▸ **WHAT THE EXERCISE ASKS**:
Locate, in the data below, the line that contains "Continue the Blender" and the line that contains "axis=-1, keepdims=True), 1e-9)"; reproduce exactly those two lines and every line between them, nothing more.

▸ **RECORDS SUPPLIED**:

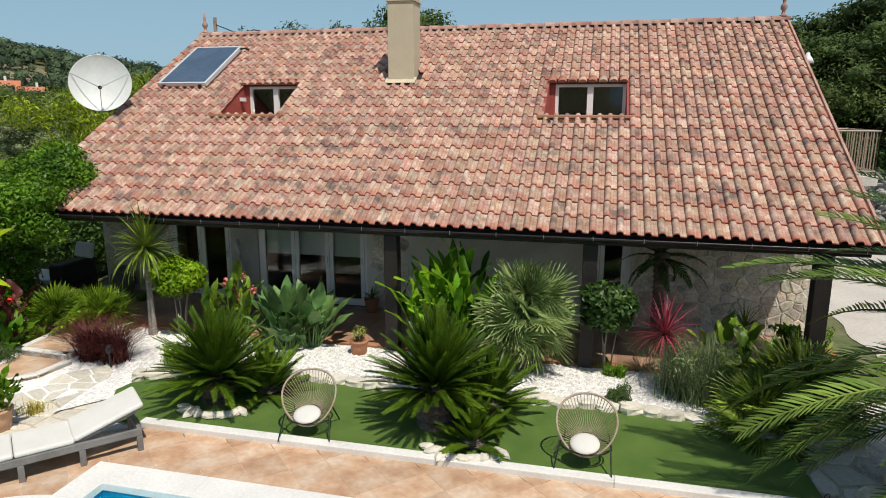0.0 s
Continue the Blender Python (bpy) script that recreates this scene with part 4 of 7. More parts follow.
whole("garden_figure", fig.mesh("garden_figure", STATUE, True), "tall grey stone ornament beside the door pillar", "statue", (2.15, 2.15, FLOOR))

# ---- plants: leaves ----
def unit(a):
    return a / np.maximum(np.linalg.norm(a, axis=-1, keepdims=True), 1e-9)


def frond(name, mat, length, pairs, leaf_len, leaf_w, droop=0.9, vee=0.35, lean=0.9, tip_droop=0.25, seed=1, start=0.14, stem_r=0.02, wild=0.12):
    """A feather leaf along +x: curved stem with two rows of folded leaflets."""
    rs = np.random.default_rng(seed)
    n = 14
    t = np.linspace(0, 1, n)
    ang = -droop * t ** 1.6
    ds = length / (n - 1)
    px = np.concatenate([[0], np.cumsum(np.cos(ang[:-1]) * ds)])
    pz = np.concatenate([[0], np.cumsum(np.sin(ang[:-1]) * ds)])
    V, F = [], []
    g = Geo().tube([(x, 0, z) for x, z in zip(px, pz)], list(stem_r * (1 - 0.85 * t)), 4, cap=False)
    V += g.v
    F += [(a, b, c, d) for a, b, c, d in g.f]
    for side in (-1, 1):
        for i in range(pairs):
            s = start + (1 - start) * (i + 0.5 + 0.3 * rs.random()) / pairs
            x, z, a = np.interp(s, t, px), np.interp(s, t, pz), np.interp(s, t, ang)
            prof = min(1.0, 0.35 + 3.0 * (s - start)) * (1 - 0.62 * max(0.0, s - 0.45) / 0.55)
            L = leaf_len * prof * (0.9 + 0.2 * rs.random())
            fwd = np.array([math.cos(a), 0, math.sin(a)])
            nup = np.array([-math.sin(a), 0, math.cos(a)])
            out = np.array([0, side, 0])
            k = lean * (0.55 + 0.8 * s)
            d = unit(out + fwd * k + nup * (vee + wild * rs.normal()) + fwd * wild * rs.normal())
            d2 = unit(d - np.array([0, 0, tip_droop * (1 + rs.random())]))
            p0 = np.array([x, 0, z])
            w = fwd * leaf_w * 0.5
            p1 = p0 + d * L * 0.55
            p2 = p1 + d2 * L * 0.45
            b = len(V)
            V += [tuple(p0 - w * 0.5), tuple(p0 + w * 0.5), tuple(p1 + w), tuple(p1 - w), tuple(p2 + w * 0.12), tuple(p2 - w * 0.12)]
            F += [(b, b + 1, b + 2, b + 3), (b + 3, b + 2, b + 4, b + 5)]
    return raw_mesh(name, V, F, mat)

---

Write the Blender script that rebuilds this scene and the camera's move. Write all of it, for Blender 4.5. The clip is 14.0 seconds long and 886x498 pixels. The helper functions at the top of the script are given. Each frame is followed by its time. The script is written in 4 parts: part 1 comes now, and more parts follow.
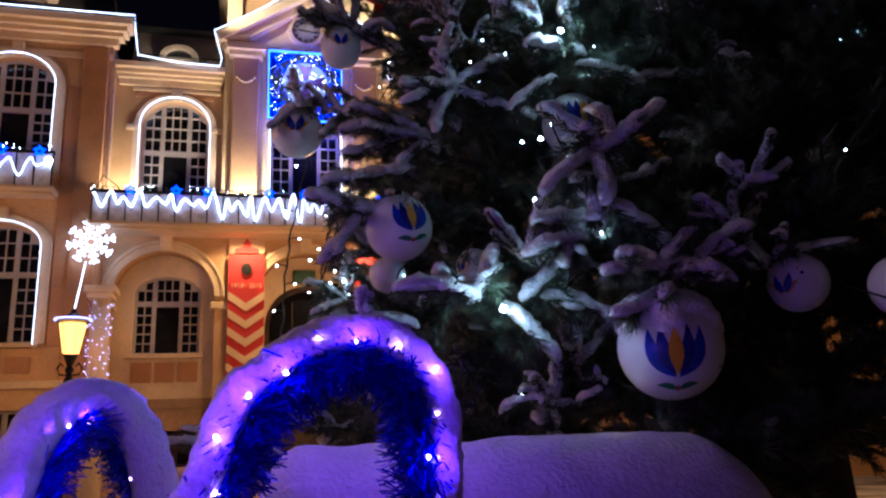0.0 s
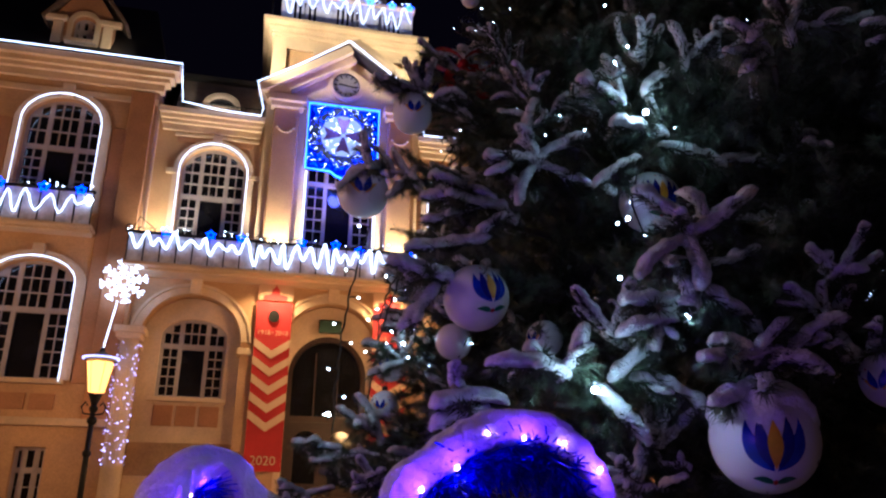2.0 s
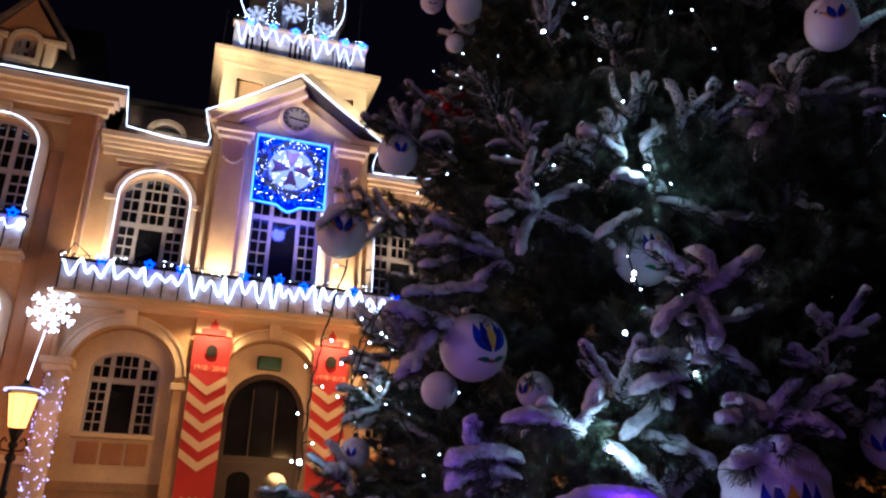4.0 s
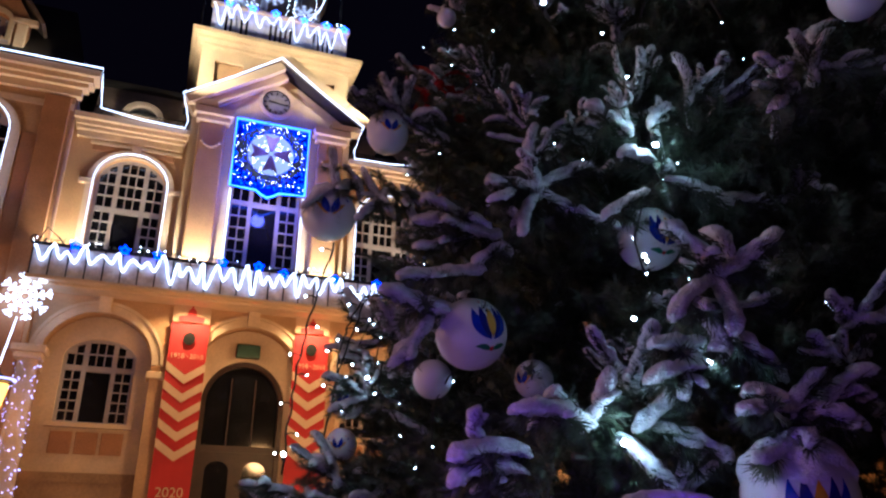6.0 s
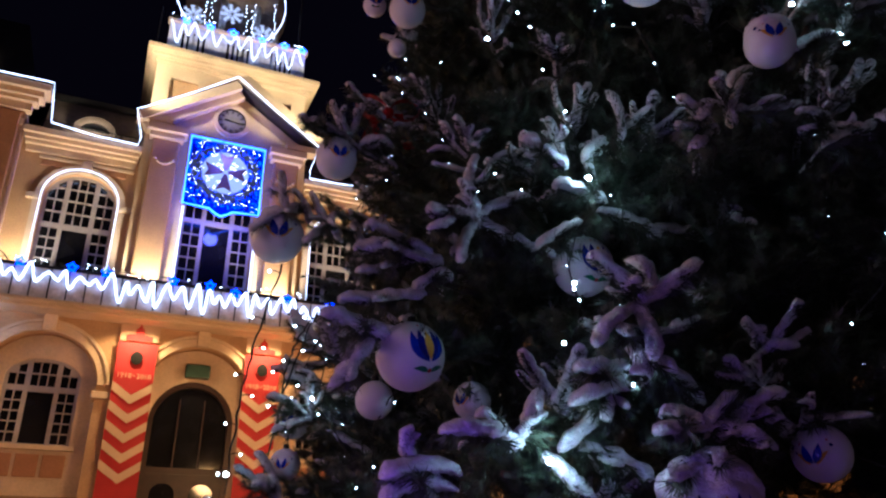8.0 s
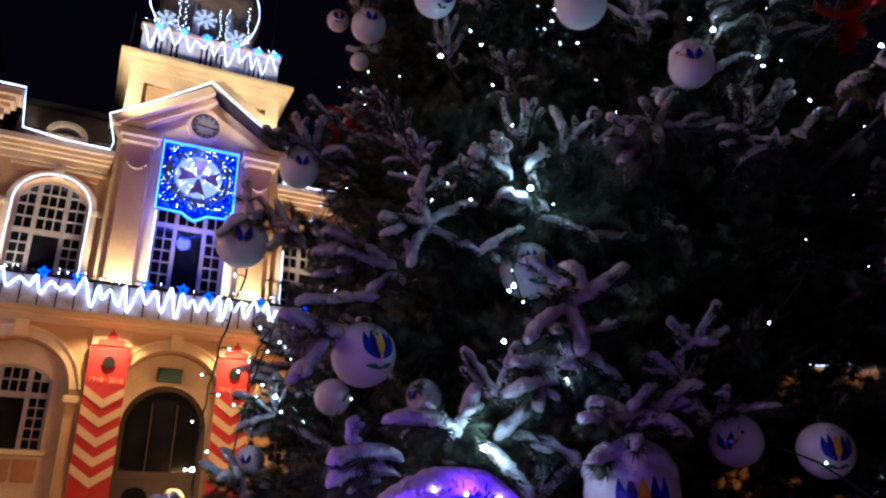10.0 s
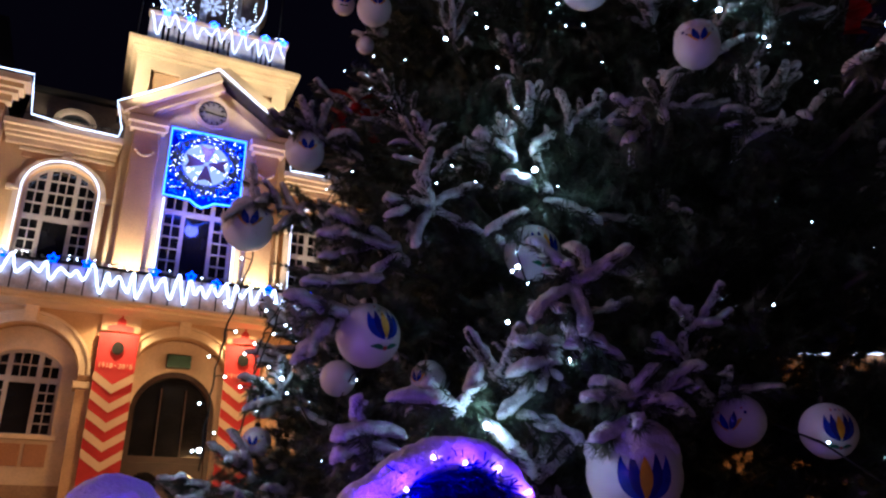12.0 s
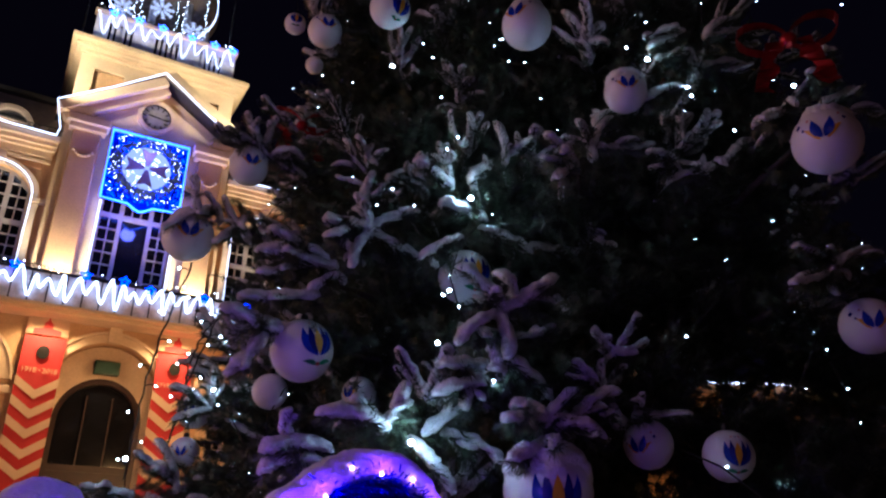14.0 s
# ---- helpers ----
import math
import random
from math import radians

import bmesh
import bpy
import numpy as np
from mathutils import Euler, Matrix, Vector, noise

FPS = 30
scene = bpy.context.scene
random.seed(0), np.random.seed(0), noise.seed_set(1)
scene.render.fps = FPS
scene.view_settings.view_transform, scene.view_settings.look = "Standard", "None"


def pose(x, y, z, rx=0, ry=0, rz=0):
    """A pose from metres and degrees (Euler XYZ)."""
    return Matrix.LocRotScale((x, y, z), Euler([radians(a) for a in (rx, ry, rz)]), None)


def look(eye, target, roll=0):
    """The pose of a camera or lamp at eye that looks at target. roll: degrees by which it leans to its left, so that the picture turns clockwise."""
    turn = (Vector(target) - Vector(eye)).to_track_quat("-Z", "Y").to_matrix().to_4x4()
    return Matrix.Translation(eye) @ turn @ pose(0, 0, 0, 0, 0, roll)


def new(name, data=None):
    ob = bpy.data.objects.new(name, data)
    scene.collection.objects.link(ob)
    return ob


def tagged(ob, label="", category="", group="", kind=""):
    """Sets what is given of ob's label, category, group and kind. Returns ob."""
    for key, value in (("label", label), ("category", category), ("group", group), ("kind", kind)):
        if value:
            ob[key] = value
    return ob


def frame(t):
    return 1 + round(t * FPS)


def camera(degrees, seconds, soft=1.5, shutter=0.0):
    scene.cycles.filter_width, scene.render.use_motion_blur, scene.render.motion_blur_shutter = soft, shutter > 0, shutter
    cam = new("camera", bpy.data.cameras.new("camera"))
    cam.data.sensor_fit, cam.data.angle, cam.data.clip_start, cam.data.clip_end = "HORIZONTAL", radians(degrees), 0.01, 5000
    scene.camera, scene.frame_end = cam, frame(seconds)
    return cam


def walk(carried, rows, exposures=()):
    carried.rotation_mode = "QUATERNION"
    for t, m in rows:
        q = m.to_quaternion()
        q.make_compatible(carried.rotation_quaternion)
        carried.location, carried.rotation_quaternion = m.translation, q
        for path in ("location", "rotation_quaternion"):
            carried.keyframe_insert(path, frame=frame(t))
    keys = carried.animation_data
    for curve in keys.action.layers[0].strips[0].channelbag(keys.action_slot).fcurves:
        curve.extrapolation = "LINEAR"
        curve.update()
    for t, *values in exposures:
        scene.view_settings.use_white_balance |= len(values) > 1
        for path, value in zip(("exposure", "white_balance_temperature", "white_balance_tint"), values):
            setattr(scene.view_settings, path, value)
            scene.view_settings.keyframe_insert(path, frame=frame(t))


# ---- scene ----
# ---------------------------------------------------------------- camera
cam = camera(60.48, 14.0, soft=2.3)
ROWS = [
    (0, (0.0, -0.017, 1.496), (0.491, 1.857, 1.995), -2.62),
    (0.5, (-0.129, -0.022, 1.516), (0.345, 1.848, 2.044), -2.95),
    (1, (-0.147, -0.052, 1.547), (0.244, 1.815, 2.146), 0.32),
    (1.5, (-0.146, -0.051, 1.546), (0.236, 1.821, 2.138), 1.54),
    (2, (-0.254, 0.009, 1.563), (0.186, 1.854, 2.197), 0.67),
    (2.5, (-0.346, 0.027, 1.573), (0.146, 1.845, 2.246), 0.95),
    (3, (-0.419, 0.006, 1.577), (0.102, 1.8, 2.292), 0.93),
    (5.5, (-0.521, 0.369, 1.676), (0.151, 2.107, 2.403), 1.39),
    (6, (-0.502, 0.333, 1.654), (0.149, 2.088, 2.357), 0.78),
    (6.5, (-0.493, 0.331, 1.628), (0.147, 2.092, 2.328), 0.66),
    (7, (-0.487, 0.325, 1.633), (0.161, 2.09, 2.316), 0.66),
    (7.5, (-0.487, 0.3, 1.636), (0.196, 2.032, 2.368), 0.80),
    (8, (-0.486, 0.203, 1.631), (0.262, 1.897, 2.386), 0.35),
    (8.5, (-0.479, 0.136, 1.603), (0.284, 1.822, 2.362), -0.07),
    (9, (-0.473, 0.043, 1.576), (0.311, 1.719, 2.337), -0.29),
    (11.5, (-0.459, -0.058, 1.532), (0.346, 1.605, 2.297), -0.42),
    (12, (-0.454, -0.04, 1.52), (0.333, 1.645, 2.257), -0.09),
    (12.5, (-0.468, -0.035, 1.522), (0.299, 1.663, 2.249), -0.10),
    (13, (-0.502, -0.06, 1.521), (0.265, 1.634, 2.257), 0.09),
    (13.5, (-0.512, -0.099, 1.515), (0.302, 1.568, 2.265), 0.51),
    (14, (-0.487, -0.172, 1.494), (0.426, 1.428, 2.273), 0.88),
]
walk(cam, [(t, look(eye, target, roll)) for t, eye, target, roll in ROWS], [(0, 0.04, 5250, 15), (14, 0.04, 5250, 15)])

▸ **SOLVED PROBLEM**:
Continue the Blender Python (bpy) script that recreates this scene with part 4 of 7. More parts follow.
whole("garden_figure", fig.mesh("garden_figure", STATUE, True), "tall grey stone ornament beside the door pillar", "statue", (2.15, 2.15, FLOOR))

# ---- plants: leaves ----
def unit(a):
    return a / np.maximum(np.linalg.norm(a, axis=-1, keepdims=True), 1e-9)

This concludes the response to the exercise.